Parkes to follow up exoplanet survey for alien signals

In an announcement made at the 70^th International Astronautical Congress in Washington D.C., the Breakthrough Listen Initiative has announced a new collaboration with the team from NASA’s Transiting Exoplanet Survey Satellite (TESS), utilising the CSIRO’s Parkes radio telescope to follow up any potential exoplanet candidates that might harbour extra-terrestrial societies.

Breakthrough Listen currently uses an array of global instruments as part of its primary facilities (such as the Parkes Dish) however bring on board a range of new telescopes around the world, including the CSIRO’s Murchison Widefield Array in Western Australia.

This new collaboration with TESS will expand Breakthrough Listen’s target list (adding over 1,000 “objects of interest” identified by TESS); refine Listen’s analysis strategy (for example, utilising new knowledge about planetary alignments to predict when transmissions might be more likely to occur); and provide more meaningful statistics in the event of non-detections.

“It’s exciting that the world’s most powerful SETI search, with our partner facilities across the globe, will be collaborating with the TESS team and our most capable planet-hunting machine,” remarked Dr. Worden from Breakthrough Listen. “We’re looking forward to working together as we try to answer one of the most profound questions about our place in the Universe: Are we alone?”

Launched in April 2018, TESS has four wide-field cameras, each monitoring a region of sky 24 degrees across (about the width of the span of your hand when held at arm’s length). Light-curves for 20,000 stars are measured every 2 minutes, and in addition, the brightness of every pixel in the cameras is recorded every 30 minutes.

The mission measures “light-curves” (how the brightness of stars changes over time) to look for tell-tale dips caused by “transits” – where a planet passes in front of the star as viewed from Earth. The cutting-edge instruments on TESS are sensitive enough to detect small, rocky planets similar to Earth. Such planets are prime targets for follow-up by NASA programs, such as the James Webb Space Telescope, that seek to measure planetary atmospheres. Careful measurements of atmospheric composition could result in the detection of “biosignatures” – indicators that biological processes may be taking place on worlds other than Earth.
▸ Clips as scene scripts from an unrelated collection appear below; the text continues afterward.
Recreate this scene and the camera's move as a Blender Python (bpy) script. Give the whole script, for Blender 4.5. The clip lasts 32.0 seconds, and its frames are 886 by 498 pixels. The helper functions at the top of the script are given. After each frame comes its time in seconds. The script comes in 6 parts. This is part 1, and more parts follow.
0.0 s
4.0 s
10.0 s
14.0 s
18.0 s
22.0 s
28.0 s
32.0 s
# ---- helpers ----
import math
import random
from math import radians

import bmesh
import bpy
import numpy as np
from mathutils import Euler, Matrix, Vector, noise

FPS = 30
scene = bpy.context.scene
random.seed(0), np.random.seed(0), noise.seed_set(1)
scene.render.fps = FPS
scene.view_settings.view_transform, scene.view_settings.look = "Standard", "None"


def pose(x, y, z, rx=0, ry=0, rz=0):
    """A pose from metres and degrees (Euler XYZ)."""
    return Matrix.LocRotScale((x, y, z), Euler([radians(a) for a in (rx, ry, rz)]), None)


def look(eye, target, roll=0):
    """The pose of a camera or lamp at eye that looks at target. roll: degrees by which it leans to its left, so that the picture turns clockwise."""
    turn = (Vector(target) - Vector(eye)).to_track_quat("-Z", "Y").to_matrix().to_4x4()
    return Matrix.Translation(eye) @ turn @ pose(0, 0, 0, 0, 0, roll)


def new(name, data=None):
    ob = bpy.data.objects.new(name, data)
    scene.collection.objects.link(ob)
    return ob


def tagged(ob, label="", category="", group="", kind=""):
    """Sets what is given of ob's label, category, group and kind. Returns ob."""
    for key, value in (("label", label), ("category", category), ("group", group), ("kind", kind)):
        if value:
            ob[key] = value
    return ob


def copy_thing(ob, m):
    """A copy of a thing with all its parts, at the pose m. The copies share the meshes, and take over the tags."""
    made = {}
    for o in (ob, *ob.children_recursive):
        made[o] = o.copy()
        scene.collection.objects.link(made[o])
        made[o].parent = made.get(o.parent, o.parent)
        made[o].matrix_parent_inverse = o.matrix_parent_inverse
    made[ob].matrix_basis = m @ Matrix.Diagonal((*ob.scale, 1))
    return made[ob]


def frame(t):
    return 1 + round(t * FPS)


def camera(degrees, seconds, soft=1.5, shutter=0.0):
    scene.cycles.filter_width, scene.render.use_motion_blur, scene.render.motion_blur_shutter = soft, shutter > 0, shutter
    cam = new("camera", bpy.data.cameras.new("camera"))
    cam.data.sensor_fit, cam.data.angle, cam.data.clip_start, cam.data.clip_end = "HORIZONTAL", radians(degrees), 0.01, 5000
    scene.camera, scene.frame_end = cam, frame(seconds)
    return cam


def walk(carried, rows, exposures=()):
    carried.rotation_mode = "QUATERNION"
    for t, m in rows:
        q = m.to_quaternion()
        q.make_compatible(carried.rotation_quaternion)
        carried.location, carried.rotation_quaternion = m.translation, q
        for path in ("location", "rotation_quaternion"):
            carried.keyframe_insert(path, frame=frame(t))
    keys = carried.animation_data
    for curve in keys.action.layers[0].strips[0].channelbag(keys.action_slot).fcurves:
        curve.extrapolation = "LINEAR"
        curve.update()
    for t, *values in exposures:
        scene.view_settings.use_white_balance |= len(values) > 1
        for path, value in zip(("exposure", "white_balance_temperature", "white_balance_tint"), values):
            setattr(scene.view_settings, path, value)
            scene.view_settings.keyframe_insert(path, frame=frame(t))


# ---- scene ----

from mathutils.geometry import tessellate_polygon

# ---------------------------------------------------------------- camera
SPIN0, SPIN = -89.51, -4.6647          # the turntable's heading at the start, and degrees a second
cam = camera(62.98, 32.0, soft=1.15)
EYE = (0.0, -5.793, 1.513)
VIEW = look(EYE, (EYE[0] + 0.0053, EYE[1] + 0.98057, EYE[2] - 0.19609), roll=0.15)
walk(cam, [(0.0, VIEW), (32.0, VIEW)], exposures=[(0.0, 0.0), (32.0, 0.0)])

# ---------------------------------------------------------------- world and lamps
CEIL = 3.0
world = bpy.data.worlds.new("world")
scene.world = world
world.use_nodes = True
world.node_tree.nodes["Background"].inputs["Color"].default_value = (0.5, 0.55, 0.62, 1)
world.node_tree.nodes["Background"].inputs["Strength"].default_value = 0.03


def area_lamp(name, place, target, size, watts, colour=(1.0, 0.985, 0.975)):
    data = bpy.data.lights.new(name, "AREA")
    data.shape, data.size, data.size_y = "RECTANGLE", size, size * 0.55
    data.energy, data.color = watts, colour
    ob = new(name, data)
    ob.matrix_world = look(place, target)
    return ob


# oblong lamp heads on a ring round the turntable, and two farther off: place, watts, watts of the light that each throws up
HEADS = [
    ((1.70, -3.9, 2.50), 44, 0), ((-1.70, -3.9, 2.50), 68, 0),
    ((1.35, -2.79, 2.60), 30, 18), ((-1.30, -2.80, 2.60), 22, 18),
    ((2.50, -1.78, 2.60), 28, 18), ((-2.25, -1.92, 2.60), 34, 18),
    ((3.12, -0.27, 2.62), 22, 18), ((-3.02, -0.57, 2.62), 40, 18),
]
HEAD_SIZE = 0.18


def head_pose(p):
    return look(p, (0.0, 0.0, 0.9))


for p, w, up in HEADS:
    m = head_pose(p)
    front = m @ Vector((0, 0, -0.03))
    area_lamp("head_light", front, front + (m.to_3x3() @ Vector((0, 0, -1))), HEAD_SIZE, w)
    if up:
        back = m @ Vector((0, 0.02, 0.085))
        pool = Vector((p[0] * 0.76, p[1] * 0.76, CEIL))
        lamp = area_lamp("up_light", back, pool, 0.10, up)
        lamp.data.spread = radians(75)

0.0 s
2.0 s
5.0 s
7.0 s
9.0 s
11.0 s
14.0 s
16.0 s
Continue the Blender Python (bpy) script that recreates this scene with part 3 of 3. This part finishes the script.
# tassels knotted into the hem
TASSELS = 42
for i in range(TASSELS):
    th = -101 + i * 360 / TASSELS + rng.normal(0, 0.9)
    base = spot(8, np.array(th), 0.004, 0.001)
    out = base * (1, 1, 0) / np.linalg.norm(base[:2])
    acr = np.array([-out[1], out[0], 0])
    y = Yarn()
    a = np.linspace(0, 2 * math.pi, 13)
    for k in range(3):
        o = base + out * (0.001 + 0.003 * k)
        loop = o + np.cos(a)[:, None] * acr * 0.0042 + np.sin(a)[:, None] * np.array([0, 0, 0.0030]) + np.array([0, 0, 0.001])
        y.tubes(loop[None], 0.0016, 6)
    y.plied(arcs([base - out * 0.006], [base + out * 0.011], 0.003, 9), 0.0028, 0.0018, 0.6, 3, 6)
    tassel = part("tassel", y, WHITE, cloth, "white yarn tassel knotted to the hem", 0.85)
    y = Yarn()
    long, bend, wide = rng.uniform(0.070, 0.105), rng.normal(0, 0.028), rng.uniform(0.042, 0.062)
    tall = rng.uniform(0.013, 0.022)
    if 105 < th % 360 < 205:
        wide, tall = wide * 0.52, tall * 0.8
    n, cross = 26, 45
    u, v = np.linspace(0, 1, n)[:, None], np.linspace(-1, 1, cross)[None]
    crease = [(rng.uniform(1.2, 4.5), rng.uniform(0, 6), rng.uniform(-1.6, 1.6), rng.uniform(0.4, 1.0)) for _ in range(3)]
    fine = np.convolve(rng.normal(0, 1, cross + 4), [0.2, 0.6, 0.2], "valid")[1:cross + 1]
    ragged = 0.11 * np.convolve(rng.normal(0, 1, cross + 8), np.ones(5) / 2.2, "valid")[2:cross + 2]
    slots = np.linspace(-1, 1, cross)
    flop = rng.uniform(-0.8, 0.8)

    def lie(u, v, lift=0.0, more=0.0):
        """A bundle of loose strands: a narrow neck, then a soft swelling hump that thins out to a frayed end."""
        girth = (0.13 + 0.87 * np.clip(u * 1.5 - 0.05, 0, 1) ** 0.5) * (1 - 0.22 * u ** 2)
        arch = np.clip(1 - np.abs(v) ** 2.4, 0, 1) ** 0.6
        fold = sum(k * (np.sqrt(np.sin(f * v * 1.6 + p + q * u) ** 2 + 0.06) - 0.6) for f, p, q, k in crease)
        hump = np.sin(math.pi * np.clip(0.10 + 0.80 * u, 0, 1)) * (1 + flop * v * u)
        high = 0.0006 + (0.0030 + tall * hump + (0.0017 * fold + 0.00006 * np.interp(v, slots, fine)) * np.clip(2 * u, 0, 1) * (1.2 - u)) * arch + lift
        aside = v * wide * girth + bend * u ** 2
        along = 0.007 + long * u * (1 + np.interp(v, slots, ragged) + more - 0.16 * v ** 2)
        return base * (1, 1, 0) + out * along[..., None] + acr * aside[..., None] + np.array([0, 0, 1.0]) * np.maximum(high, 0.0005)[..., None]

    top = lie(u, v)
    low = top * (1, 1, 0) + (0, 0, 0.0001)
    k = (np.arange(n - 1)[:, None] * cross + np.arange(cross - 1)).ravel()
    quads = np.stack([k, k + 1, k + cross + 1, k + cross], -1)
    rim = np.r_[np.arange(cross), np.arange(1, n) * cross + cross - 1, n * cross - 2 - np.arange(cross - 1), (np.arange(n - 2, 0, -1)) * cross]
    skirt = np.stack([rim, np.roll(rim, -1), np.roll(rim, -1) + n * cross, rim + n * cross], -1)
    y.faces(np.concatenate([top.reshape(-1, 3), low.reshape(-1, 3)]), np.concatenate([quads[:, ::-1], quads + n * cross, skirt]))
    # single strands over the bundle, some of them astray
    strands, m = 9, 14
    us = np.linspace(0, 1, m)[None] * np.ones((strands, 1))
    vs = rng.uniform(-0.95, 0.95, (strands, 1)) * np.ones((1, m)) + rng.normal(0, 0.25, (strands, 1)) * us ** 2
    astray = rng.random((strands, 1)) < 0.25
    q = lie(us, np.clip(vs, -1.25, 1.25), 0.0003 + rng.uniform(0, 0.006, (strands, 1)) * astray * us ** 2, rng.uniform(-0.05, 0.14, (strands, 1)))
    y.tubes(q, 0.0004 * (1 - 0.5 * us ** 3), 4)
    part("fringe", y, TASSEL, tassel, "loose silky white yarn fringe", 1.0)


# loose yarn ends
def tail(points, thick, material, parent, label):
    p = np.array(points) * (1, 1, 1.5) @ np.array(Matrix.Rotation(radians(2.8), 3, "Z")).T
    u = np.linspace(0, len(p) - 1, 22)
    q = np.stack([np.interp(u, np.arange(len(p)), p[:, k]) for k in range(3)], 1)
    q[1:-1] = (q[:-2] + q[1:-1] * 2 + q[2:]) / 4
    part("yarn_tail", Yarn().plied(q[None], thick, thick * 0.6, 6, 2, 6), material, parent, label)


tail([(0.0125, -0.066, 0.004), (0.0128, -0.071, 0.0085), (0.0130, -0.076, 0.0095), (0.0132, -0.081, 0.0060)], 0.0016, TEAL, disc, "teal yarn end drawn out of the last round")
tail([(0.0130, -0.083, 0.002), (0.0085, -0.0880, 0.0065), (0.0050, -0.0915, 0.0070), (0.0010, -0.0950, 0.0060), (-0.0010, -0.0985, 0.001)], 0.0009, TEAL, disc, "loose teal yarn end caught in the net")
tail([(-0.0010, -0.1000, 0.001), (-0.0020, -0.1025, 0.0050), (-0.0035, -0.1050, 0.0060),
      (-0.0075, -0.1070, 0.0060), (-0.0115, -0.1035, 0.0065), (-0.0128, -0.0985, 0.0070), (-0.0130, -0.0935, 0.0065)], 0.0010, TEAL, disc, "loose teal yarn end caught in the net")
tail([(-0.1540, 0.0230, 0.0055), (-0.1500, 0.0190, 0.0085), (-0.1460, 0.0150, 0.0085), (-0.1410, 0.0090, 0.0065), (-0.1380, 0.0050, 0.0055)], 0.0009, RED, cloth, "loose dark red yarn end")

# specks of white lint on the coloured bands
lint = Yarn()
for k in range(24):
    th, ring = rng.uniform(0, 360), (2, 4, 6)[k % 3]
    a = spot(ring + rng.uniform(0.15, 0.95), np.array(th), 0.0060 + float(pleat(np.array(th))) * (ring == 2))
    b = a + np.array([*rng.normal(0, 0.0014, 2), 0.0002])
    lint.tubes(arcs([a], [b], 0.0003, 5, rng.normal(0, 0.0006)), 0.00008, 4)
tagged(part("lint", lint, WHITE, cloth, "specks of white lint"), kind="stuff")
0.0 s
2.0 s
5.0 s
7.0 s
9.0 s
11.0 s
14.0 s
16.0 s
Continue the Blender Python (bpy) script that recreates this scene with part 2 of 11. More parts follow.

In the past three decades over 4,000 exoplanets have been discovered – many by TESS’s predecessor, the Kepler spacecraft. According to recent estimates, the average number of planets per star is greater than one. As a result, techno-signature searches operate in a “target-rich” environment, observing stars whether or not confirmed planets are known to exist around them. Nevertheless, as the haul of confirmed exoplanets continues to grow, the additional information about these systems is very useful for optimizing SETI strategies.

As well as looking for biosignatures, astrobiologists search for “techno-signatures” – indicators of technology that may have been developed by advanced civilizations. Also known as SETI (the Search for Extra-terrestrial Intelligence), techno-signature searches use powerful telescopes to look for signals coming from space that appear to have arisen from transmitters, propulsion devices, or other engineering.

No unambiguous techno-signatures have been seen to date.

The Parkes telescope (the second-largest steerable dish in the southern hemisphere at 64m diameter, compared to its nearby companion DSS-43 in Canberra, which is 70m) can be used to scan 13 different patches of the sky simultaneously using its multibeam instrument. This makes it an ideal candidate for the Breakthrough Listen project, especially since the ultra-wideband receiver is now in place, with the ability to scan 0.7 to 4.2 GHz frequencies.

Due to its southern location, Parkes is within an excellent range of listening for signals from the Milky Way galaxy and several southern hemisphere galaxies.

Breakthrough Listen is a scientific program in search for evidence of technological life in the Universe. It aims to survey one million nearby stars, the entire galactic plane and 100 nearby galaxies at a wide range of radio and optical bands.

Along with Breakthrough Listen, they include Breakthrough Watch, an optical search for Earth-like planets in the habitable zones of nearby stars; and Breakthrough Starshot, the first significant attempt to design and develop a space probe capable of reaching another star.